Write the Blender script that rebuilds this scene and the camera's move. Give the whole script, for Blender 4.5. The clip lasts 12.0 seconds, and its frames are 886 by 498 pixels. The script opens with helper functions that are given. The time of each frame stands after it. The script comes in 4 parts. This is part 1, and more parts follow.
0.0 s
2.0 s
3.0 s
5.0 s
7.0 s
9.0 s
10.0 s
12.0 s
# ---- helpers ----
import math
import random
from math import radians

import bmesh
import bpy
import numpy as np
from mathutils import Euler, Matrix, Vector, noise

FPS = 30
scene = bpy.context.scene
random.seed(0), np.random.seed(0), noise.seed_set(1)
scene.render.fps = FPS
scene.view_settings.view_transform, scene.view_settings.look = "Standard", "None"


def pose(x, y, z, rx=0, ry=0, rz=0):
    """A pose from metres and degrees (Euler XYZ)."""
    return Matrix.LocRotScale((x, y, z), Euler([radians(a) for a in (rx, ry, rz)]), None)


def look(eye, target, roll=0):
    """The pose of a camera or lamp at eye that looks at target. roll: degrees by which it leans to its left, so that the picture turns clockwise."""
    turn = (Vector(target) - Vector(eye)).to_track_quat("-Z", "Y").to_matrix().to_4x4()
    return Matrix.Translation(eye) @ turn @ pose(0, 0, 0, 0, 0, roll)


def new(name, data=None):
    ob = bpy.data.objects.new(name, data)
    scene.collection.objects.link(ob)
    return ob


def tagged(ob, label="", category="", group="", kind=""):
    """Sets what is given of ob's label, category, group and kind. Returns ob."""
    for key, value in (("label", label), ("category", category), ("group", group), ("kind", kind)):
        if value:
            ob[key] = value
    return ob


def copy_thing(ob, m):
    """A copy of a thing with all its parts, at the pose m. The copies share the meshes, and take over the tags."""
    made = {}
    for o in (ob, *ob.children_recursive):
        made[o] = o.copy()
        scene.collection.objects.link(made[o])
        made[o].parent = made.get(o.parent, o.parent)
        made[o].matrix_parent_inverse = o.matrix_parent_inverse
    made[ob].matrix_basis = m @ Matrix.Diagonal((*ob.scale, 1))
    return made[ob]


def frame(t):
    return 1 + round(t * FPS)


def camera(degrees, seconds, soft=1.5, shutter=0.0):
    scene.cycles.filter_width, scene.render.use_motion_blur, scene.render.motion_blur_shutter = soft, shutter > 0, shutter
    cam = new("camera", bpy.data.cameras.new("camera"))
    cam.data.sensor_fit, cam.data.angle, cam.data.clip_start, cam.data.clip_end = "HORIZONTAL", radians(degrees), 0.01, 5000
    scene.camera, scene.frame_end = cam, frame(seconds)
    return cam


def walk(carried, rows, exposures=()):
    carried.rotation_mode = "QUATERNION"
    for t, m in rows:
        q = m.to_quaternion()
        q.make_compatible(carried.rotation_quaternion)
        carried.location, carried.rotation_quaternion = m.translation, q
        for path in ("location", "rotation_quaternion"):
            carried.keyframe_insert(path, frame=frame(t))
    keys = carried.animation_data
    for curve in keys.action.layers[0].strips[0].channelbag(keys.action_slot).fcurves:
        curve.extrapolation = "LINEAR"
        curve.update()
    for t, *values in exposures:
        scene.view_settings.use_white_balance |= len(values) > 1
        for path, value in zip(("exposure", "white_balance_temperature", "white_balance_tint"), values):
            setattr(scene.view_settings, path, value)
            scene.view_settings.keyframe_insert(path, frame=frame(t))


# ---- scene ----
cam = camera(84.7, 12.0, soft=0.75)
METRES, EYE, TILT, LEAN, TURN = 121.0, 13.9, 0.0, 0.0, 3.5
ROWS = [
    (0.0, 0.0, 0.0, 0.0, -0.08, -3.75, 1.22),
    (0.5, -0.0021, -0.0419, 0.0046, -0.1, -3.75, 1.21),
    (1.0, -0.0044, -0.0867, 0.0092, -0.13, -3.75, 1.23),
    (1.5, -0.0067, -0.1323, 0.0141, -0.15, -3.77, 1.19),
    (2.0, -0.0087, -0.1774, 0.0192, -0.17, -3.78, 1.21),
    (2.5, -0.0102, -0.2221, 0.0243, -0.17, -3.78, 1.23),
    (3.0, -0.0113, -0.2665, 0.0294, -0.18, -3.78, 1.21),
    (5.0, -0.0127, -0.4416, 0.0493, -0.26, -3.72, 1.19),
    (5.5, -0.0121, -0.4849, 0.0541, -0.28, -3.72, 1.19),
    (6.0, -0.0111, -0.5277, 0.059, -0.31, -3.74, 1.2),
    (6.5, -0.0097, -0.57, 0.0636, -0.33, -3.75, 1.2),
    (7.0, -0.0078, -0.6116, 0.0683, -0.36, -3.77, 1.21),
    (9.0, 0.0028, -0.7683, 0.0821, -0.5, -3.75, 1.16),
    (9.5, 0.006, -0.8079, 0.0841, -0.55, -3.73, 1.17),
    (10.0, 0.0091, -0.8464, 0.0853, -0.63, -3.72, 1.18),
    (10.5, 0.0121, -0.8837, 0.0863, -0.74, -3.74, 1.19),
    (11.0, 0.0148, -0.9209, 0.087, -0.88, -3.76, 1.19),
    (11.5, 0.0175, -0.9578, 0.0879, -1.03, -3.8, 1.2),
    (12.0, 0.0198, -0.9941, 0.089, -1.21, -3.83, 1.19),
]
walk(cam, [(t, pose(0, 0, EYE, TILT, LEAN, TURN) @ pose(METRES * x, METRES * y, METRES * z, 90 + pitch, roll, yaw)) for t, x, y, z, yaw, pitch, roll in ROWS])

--

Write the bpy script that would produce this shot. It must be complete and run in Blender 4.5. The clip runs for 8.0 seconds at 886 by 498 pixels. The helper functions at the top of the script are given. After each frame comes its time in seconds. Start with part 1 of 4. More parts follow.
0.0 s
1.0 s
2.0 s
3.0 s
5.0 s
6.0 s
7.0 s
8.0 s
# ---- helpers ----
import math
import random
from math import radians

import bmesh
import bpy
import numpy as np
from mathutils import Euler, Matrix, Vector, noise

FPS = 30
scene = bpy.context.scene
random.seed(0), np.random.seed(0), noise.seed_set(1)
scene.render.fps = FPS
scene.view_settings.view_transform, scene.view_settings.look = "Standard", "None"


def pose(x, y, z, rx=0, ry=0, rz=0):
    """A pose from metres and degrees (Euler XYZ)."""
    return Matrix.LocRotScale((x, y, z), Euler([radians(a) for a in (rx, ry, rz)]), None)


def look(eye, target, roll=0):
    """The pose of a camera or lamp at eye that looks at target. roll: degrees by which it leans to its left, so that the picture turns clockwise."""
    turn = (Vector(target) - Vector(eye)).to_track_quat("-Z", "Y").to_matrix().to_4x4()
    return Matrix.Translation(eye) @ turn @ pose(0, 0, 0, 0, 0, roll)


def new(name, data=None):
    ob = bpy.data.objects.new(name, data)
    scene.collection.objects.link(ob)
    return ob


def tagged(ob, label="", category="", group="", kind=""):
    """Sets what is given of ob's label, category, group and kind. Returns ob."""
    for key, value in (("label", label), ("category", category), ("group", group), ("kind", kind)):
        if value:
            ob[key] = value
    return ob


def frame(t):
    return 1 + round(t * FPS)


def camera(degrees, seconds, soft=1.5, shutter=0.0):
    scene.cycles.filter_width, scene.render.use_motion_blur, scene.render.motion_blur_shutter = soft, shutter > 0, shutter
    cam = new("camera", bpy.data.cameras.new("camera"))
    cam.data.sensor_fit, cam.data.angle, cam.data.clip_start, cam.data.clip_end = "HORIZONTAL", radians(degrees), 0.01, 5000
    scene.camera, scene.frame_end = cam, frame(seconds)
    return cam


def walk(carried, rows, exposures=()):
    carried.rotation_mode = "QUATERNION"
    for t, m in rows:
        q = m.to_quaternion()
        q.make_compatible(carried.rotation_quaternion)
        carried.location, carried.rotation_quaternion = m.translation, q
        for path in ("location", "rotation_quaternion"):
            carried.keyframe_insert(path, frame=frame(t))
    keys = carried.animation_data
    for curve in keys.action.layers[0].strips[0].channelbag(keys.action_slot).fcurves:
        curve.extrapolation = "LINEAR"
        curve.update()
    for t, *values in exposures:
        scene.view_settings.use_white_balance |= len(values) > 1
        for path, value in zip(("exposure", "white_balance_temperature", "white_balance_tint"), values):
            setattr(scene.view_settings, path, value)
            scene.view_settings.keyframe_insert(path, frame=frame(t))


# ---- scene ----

**EXERCISE REQUIREMENTS**
Begin with the line containing "Write the Blender", end with the line containing "made[o].parent = made.get(o.parent, o.parent)", and repeat every line in that stretch exactly.

**FINAL ANSWER**
Write the Blender script that rebuilds this scene and the camera's move. Give the whole script, for Blender 4.5. The clip lasts 12.0 seconds, and its frames are 886 by 498 pixels. The script opens with helper functions that are given. The time of each frame stands after it. The script comes in 4 parts. This is part 1, and more parts follow.
0.0 s
2.0 s
3.0 s
5.0 s
7.0 s
9.0 s
10.0 s
12.0 s
# ---- helpers ----
import math
import random
from math import radians

import bmesh
import bpy
import numpy as np
from mathutils import Euler, Matrix, Vector, noise

FPS = 30
scene = bpy.context.scene
random.seed(0), np.random.seed(0), noise.seed_set(1)
scene.render.fps = FPS
scene.view_settings.view_transform, scene.view_settings.look = "Standard", "None"


def pose(x, y, z, rx=0, ry=0, rz=0):
    """A pose from metres and degrees (Euler XYZ)."""
    return Matrix.LocRotScale((x, y, z), Euler([radians(a) for a in (rx, ry, rz)]), None)


def look(eye, target, roll=0):
    """The pose of a camera or lamp at eye that looks at target. roll: degrees by which it leans to its left, so that the picture turns clockwise."""
    turn = (Vector(target) - Vector(eye)).to_track_quat("-Z", "Y").to_matrix().to_4x4()
    return Matrix.Translation(eye) @ turn @ pose(0, 0, 0, 0, 0, roll)


def new(name, data=None):
    ob = bpy.data.objects.new(name, data)
    scene.collection.objects.link(ob)
    return ob


def tagged(ob, label="", category="", group="", kind=""):
    """Sets what is given of ob's label, category, group and kind. Returns ob."""
    for key, value in (("label", label), ("category", category), ("group", group), ("kind", kind)):
        if value:
            ob[key] = value
    return ob


def copy_thing(ob, m):
    """A copy of a thing with all its parts, at the pose m. The copies share the meshes, and take over the tags."""
    made = {}
    for o in (ob, *ob.children_recursive):
        made[o] = o.copy()
        scene.collection.objects.link(made[o])
        made[o].parent = made.get(o.parent, o.parent)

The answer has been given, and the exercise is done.